Political career[edit]

Career in national politics[edit]

In 1983 at age 23, Dantin became a municipal councillor in Chambéry under Gaullist mayor Pierre Dumas. In 1985, he was elected to the General Council of Savoie for the Rally for the Republic, becoming the youngest councillor. He was Vice President of the General Council under the presidencies of Michel Barnier (1994–98). When seeking a third cantonal term in 1998, he was defeated by Socialist candidate Thierry Repentin. However, he was re-elected as municipal councillor on the RPR or UMP lists in 1989, 1995, 2001 and 2008.

Dantin served in the ministerial cabinets of Hervé Gaymard and Dominique Bussereau between 2002 and 2007, and since 2007 in the cabinet of Michel Barnier.

Member of the European Parliament, 2009–present[edit]
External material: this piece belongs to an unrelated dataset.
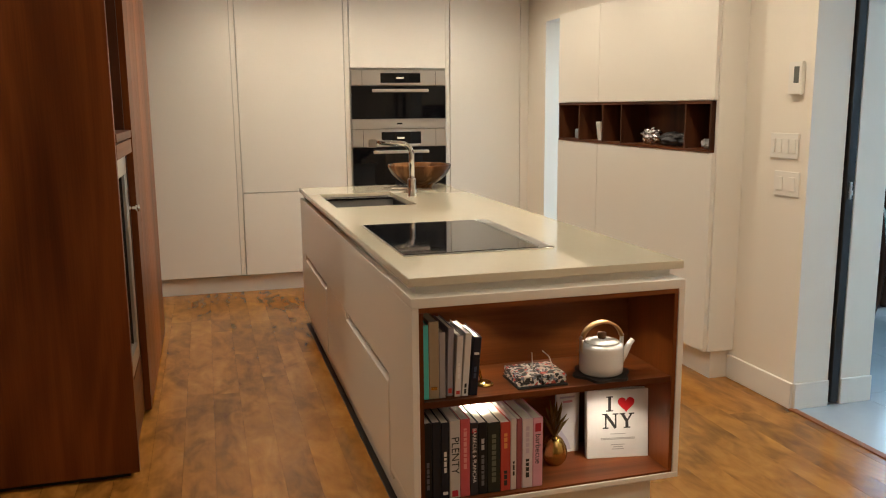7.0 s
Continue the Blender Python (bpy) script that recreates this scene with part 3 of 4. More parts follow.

In the 2009 European elections, Dantin was the sixth candidate on the Union for a Popular Movement list in the South-East region, but he was not elected. However, the fifth UMP MEP, Nora Berra, eventually did not take her seat due to her appointment to the government, which is why Dantin succeeded her. In the 2014 European elections, he was re-elected.

At the time of his first election, Dantin was considered a protégé of Michel Barnier, sometime French agriculture minister, who served as European Commissioner for Internal Market and Services between 2010 and 2014.[1] Ever since entering the parliament, he has been serving on the Committee on Agriculture and Rural Development. From 2010 to 2011, he was also a member of the Special Committee on the policy challenges and budgetary resources for a sustainable European Union after 2013. In addition to his committee assignments, he has been a member of the parliament’s delegation with Switzerland and Norway and to the EU-Iceland Joint Parliamentary Committee and the European Economic Area (EEA) Joint Parliamentary Committee since 2014.